**Raw data:**
++++++++
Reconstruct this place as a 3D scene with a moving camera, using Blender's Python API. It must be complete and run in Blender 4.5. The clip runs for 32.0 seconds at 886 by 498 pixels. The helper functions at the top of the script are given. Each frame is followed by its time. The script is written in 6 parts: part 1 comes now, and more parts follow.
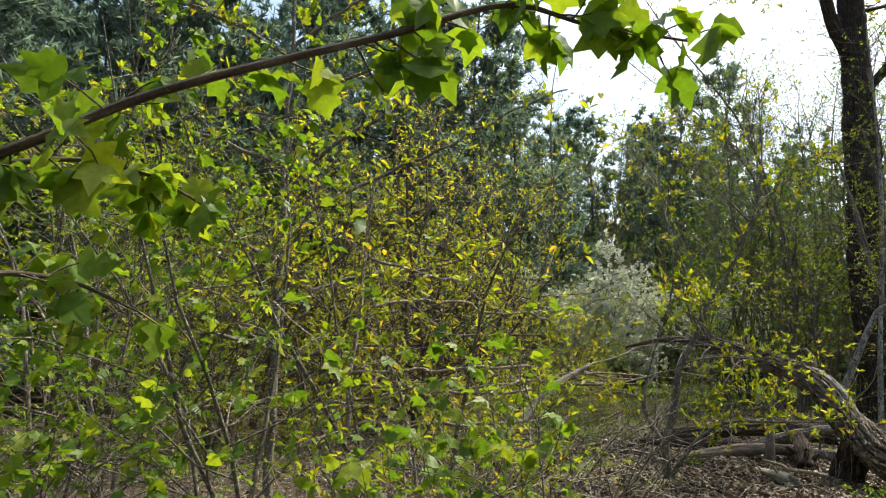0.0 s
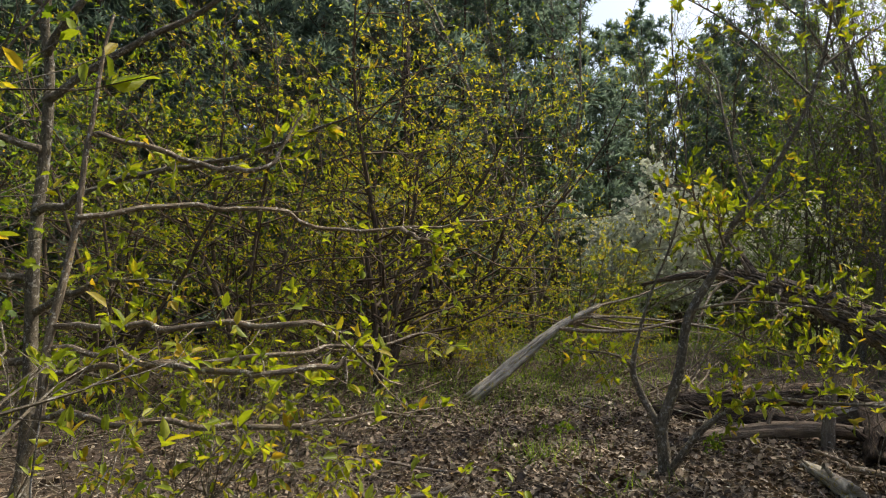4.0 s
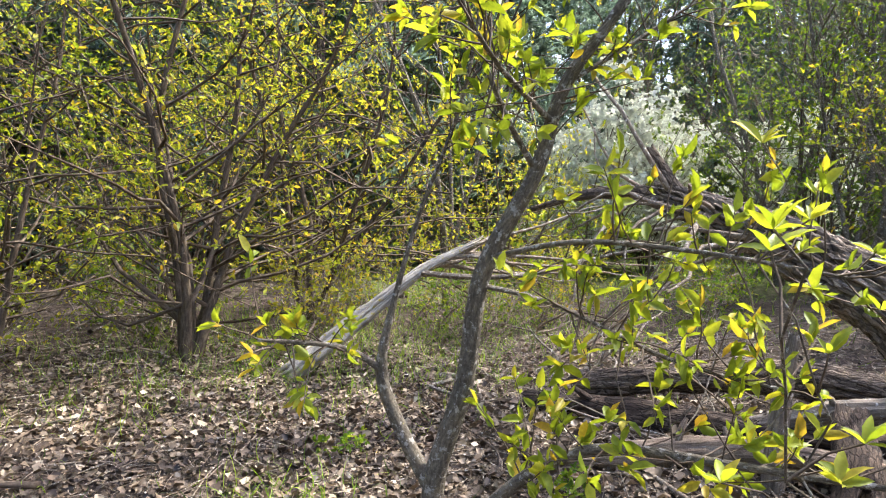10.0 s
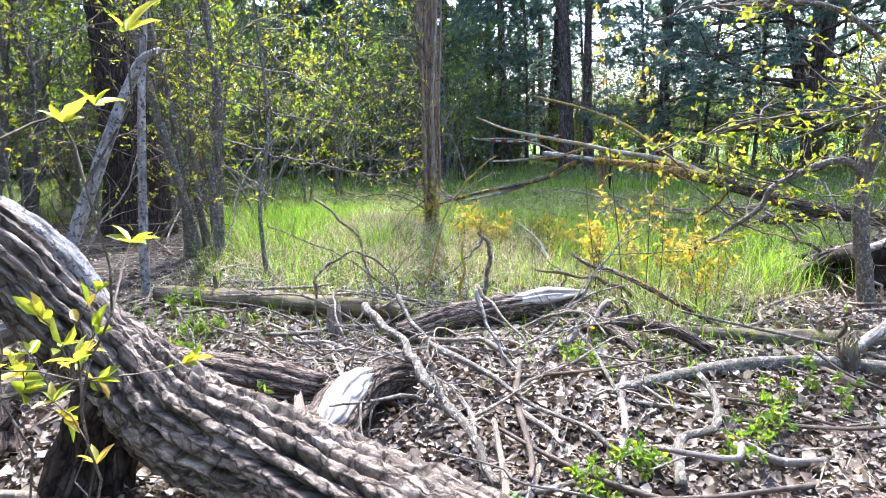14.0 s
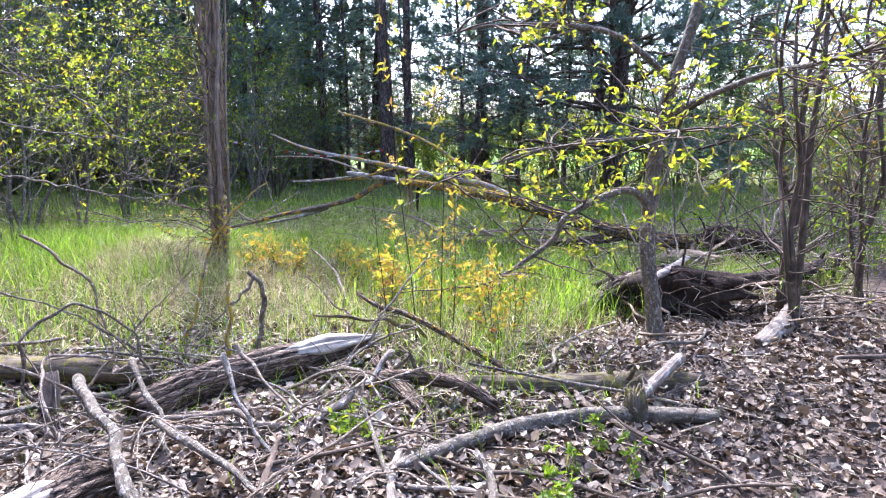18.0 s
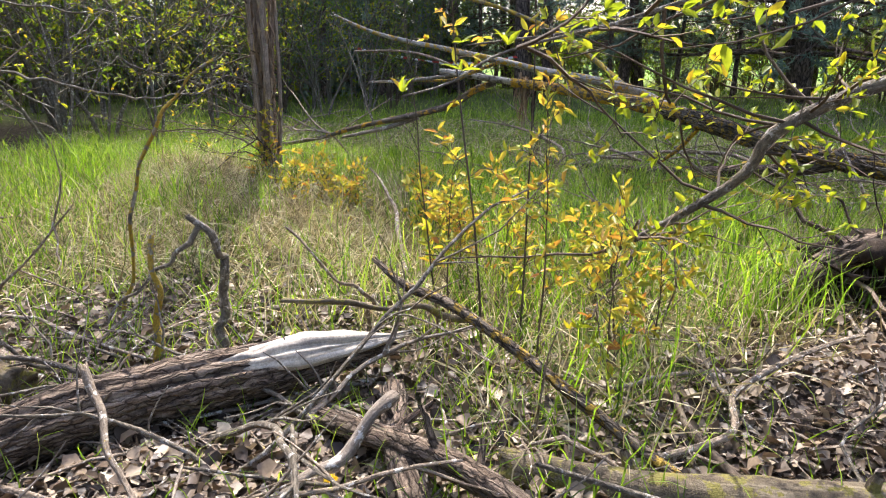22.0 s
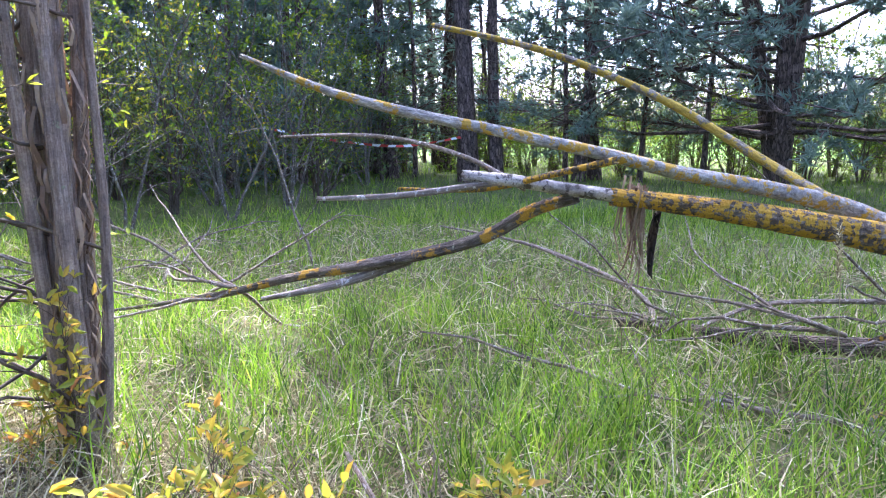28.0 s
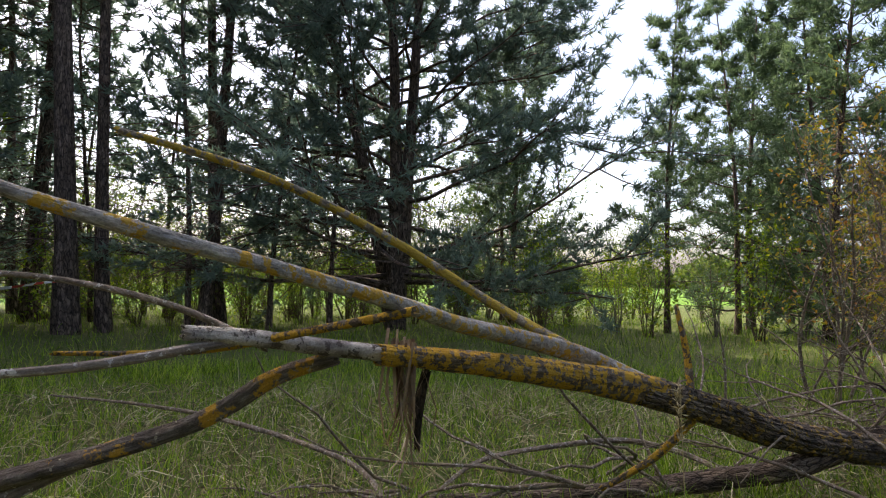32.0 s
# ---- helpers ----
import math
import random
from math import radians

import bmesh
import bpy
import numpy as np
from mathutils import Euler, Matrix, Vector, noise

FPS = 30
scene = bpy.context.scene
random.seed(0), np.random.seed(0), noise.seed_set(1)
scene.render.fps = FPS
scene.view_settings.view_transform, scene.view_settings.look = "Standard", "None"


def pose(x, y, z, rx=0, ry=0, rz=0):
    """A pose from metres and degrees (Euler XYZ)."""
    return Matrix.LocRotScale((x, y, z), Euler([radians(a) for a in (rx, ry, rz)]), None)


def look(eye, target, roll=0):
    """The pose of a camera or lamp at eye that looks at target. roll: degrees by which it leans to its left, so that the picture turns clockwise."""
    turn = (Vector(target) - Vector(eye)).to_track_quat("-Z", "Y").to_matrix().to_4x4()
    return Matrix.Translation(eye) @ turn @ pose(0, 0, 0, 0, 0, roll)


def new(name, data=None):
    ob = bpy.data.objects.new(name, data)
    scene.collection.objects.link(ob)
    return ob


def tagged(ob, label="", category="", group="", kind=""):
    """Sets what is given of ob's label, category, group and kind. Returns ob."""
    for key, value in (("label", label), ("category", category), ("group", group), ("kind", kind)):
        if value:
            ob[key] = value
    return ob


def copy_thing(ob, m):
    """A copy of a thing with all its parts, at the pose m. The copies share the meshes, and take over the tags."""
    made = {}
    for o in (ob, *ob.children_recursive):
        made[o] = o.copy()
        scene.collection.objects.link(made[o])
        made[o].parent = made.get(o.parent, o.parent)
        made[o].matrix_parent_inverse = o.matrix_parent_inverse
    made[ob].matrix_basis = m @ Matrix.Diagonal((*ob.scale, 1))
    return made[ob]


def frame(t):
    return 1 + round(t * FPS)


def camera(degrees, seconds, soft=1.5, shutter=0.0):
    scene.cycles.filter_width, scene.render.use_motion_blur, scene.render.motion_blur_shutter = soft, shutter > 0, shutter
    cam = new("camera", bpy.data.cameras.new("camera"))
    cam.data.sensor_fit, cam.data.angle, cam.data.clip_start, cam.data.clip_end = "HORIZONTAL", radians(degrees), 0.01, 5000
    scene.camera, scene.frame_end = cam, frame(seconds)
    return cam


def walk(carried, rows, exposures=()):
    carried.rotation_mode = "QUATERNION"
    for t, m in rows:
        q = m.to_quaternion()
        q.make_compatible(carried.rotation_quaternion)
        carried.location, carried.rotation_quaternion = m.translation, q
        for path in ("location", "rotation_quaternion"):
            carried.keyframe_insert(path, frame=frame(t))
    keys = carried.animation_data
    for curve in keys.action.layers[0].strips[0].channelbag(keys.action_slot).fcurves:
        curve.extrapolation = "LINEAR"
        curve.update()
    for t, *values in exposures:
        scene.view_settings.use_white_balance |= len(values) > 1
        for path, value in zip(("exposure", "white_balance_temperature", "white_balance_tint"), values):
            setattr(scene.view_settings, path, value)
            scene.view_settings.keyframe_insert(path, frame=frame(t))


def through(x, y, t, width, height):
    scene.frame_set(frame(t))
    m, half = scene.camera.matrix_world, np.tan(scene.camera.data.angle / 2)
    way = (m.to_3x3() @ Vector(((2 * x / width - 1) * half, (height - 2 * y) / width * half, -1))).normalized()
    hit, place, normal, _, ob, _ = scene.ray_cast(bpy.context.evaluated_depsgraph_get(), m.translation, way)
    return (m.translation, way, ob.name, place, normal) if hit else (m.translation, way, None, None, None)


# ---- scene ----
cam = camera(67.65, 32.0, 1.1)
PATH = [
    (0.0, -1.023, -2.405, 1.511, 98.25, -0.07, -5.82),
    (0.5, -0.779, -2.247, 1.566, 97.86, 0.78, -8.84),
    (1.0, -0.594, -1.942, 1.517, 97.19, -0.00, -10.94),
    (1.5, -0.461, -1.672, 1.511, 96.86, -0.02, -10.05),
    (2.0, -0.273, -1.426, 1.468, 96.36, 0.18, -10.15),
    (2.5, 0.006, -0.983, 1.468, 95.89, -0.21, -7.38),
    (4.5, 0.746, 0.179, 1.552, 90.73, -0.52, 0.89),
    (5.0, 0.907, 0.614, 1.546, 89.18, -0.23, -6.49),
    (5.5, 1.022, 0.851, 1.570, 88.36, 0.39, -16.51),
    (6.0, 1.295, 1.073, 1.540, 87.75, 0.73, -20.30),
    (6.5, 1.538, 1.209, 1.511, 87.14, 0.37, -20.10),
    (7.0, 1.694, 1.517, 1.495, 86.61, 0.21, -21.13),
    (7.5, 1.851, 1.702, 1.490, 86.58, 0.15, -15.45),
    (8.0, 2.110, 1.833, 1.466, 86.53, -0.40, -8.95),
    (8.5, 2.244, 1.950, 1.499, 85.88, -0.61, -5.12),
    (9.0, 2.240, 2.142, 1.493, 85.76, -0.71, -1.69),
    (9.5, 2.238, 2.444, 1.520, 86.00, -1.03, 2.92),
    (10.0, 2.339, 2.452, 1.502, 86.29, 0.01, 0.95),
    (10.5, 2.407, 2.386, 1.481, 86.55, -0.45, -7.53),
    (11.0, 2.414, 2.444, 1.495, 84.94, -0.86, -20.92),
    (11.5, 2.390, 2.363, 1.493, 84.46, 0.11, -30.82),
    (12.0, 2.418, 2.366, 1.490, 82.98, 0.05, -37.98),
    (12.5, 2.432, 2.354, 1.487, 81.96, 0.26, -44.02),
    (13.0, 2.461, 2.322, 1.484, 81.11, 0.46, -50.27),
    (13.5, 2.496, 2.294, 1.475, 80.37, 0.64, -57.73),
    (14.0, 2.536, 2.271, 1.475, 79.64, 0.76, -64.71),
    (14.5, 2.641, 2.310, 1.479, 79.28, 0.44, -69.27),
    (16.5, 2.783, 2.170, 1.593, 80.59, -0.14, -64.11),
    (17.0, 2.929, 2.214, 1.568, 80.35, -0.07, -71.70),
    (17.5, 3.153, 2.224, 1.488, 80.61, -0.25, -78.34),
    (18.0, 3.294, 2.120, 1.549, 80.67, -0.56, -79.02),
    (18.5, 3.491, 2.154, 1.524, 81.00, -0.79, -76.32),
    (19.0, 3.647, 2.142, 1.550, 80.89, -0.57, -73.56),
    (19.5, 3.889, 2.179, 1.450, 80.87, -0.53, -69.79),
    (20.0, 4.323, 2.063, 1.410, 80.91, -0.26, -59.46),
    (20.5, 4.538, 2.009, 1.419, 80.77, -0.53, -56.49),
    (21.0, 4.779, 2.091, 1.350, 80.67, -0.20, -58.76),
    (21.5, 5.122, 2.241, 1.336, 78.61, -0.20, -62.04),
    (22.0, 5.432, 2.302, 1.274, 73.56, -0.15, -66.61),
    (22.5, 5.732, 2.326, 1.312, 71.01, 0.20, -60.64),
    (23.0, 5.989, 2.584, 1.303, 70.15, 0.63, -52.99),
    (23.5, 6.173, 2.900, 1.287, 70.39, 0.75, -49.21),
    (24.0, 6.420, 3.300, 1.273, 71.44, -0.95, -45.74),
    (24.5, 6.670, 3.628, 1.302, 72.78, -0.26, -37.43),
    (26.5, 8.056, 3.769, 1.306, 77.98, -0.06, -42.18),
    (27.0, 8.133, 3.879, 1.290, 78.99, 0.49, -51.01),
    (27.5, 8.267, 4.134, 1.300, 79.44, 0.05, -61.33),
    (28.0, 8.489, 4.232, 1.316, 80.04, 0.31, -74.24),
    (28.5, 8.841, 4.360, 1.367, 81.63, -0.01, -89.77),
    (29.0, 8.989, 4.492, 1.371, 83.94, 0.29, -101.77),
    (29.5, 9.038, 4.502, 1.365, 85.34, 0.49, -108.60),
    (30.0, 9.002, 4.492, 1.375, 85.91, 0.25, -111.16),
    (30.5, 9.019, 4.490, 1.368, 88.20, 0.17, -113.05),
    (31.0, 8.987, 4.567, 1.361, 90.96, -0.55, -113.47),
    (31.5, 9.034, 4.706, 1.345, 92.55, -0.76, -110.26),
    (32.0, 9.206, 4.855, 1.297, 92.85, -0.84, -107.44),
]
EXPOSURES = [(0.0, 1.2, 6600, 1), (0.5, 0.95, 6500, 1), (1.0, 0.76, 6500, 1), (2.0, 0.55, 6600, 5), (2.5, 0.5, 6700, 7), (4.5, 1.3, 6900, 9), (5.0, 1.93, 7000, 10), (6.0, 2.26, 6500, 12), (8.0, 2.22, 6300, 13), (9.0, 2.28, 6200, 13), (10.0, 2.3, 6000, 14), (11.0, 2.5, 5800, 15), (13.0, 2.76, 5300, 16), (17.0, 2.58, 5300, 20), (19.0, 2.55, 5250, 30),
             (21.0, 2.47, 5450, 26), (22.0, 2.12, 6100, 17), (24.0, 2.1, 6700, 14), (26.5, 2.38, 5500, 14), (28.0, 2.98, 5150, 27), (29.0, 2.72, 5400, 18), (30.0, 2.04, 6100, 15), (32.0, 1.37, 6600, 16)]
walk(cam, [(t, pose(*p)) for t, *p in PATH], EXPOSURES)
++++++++
**What you have to do:** Both the line with "carried.keyframe_insert(path, frame=frame(t))" and the line with "setattr(scene.view_settings, path, value)" belong in the extract, along with every line between them; set down those lines exactly and only.

**Correct output:**
            carried.keyframe_insert(path, frame=frame(t))
    keys = carried.animation_data
    for curve in keys.action.layers[0].strips[0].channelbag(keys.action_slot).fcurves:
        curve.extrapolation = "LINEAR"
        curve.update()
    for t, *values in exposures:
        scene.view_settings.use_white_balance |= len(values) > 1
        for path, value in zip(("exposure", "white_balance_temperature", "white_balance_tint"), values):
            setattr(scene.view_settings, path, value)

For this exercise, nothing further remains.